Court shuffle: Willacy game rooms still open
SEBASTIAN — Early this year, residents such as Joe Salinas thought they drove a horde of game rooms out of this tiny rural hamlet some were calling “Little Las Vegas.”
But armed with temporary restraining orders, four game rooms continue to operate despite a bold, new Willacy County ordinance aimed to regulate them in the vast unincorporated areas.
“ They’re like cockroaches,” resident Joe Salinas said yesterday of the 8-liner game rooms that squeezed into the narrow streets. “You can’t get rid of them.”
For five months, the courts have kicked around the four game room cases.
Since September, the Silver Star Game Room, Silver Express Game Room, La Victoria Game Room and the Silver Outpost have languished in federal court.
Now, they are back in state District court.
“ There’s a lot of court shifting,” resident Joe Salinas said yesterday.
In September, Ricardo Morado, the attorney representing Willacy County, requested the cases be moved from state court to federal court because their due process arguments constitute federal claims.
In federal court, the cases were set for a Dec. 27 hearing.

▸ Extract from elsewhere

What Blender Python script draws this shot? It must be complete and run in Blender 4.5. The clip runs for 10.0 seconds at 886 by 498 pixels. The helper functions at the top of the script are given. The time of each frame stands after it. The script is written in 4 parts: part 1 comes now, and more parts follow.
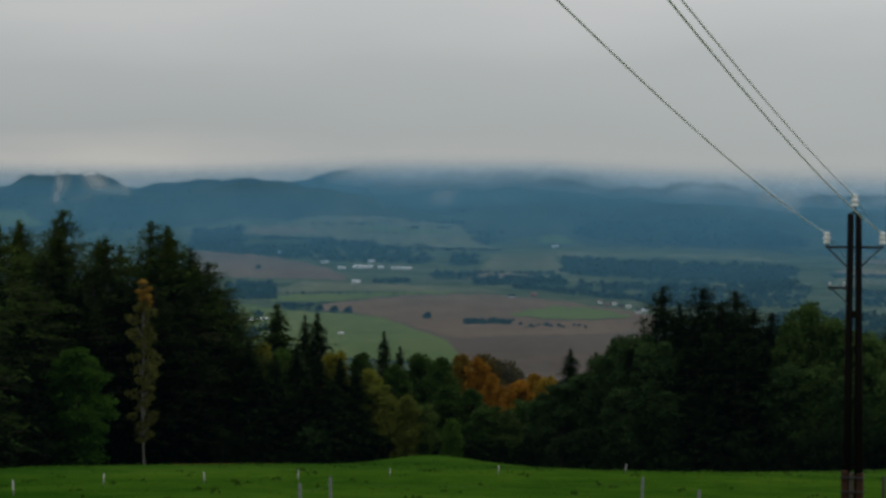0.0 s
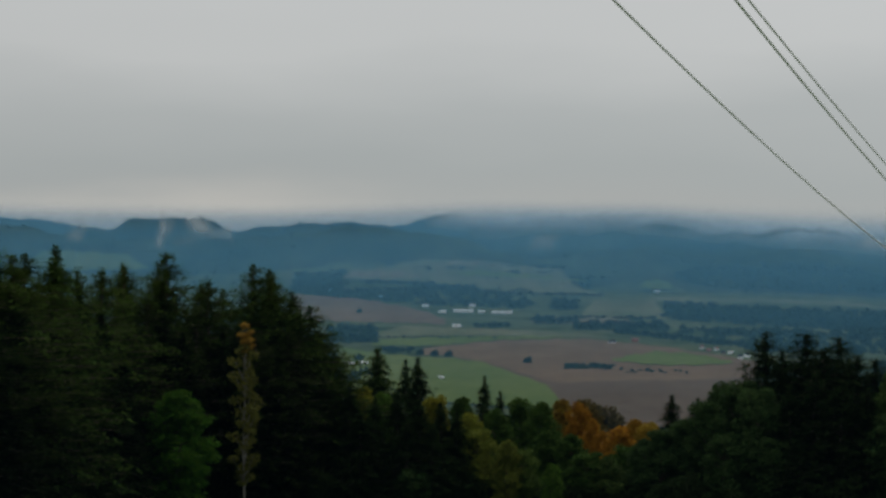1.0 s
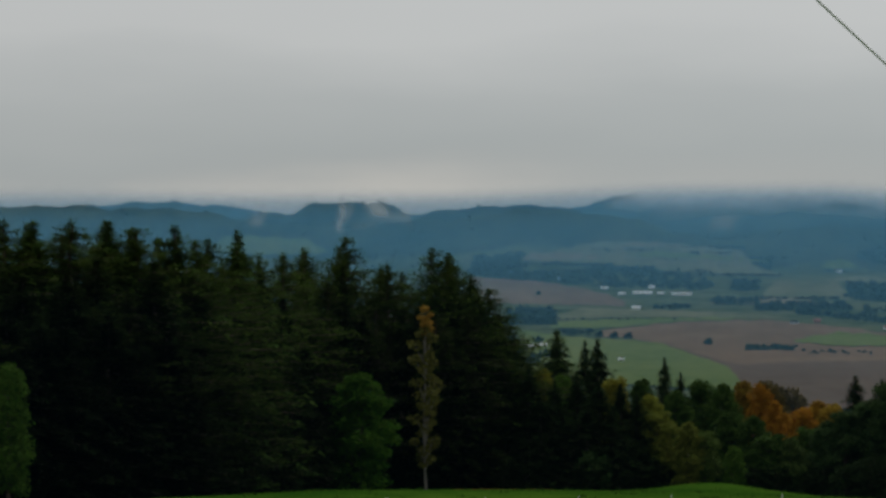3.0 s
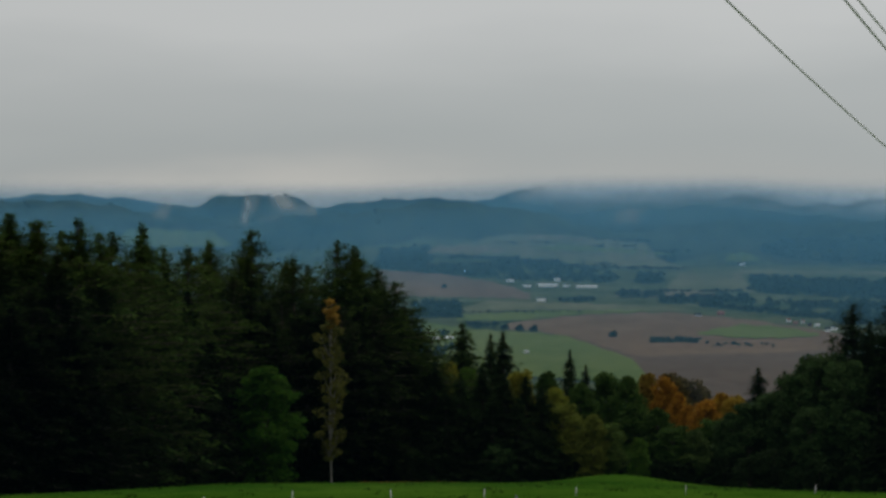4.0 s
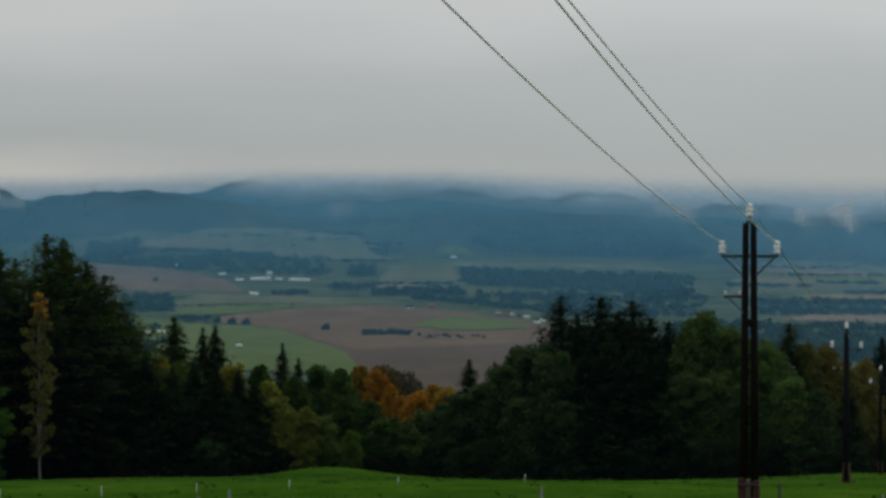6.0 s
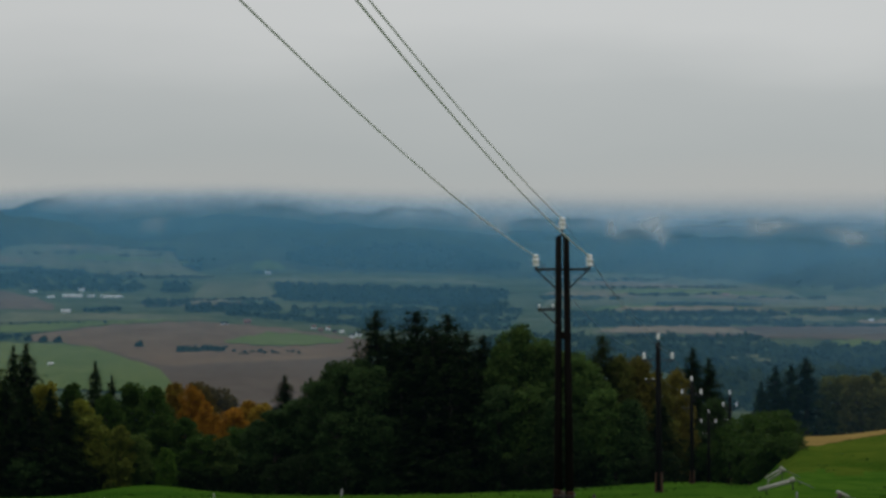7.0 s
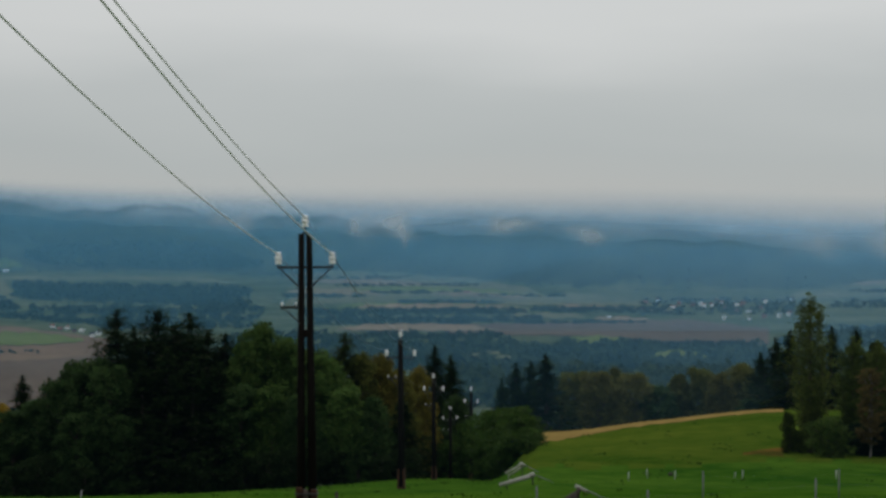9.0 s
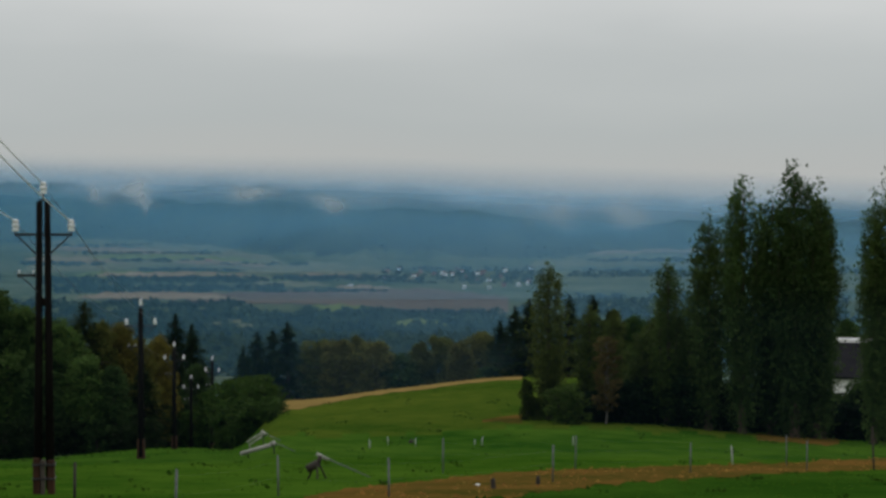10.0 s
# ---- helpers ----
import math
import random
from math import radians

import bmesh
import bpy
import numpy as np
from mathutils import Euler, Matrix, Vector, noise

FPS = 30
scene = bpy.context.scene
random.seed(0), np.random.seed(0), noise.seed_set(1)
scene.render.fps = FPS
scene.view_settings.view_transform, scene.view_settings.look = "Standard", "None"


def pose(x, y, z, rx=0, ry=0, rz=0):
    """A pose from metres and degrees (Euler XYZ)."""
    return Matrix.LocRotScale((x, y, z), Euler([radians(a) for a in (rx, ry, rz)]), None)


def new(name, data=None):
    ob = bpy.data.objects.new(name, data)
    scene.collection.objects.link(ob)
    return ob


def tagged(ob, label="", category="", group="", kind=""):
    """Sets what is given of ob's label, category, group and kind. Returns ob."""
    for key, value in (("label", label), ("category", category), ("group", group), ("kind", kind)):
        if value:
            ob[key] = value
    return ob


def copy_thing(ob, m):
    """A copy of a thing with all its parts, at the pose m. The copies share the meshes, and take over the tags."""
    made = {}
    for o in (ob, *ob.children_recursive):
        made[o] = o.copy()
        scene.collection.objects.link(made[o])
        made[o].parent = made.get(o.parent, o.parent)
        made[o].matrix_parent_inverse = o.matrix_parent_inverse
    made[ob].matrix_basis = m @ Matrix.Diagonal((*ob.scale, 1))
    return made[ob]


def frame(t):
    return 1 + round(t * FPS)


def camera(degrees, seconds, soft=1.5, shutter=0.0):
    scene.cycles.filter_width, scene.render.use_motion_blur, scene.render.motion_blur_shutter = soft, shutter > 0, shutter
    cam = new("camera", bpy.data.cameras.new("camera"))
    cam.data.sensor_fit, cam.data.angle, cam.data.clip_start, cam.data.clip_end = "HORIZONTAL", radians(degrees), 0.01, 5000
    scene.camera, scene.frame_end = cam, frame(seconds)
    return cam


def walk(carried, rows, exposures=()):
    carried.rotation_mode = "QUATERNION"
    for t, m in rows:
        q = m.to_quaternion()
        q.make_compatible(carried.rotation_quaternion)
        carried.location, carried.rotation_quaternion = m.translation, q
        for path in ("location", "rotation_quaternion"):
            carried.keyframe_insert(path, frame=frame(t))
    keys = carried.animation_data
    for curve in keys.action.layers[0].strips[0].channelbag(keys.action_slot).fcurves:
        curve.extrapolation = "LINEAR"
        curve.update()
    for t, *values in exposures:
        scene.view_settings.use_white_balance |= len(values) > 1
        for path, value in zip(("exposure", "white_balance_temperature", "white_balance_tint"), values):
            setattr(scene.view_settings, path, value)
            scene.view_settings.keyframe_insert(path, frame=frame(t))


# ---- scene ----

However, on Dec. 14, the county agreed with the game rooms that the cases be returned to the 197th state District Court, where a court date has not been set.
“ It’s confusing — it’s frustrating,” Salinas, who has helped lead a push to drive game rooms out of town, said. “Hurry-up-and-wait is getting old.”
Despite the changes in venue, the four game rooms have continued to operate as they have for five months.
“ They are busy — all of them,” Salinas, a radio technical director, said. “The traffic is continuous. I would guess a lot of them are from other towns. They go from one game room to another.”
In August, state District Judge Migdalia Lopez granted the Silver Star Game Room, Silver Express Game Room, La Victoria Game Room and the Silver Outpost their requests for temporary restraining orders, allowing them to re-open until their cases go to trial.
Then last month, authorities raided the Silver Outpost after an undercover operation found it illegally dealing out cash prizes.
As a result of the raid, the game room shut down, leading the other three eight-liner arcades to temporarily close their doors.
Back in business
Soon, the Silver Outpost had reopened as a result of its temporary restraining order.
“ It’s kind of like slapping us in the face,” Sheriff Larry Spence said yesterday. “You raid it and two days later they open up again. You raid one, catch them doing something illegal and if they get the machines back and the mother board, they’re back in business until we go to court.”
Like Salinas and many Sebastian residents, Spence is still waiting for that court date.
In this tiny farming community, residents have been living alongside game rooms for more than two years.
That’s when about 10 game rooms opened up, many near homes.
“ It’s the location of these establishments,” Salinas said. “They’re right there in town, east, west and north.”
Long hard battle
Early this year, it appeared as if Spence had won his long battle to drive game rooms out of the county.
After years of pushing for a law to regulate game rooms, county commissioners approved a tough, new ordinance aimed at the vast unincorporated areas in February.
Under the ordinance, the county required the game rooms to re-apply for permits to operate.
After the sheriff’s department reviewed their applications, the county granted permits to three game rooms.
So game room owners argue the county unfairly rejected their applications, denying them their due process rights.
Then in August, Lopez granted the Silver Star Game Room, Silver Express Game Room, La Victoria Game Room and the Silver Outpost their requests for temporary retraining orders.
But the courts have yet to rule on the game rooms’ future.
Like some residents, Salinas wonders how long the wheels of justice will turn.
“ I don’t think the game rooms are going anywhere,” he said. “They’ve got it made here with all the money they make. I wonder if they’re trying to out-wait the community.”
After years of battling eight-liner arcades in this rural area, Spence has not given up the fight.
“ We continue to do our work,” Spence said, referring to ongoing investigations. “Who knows, we might be shutting down another one soon.”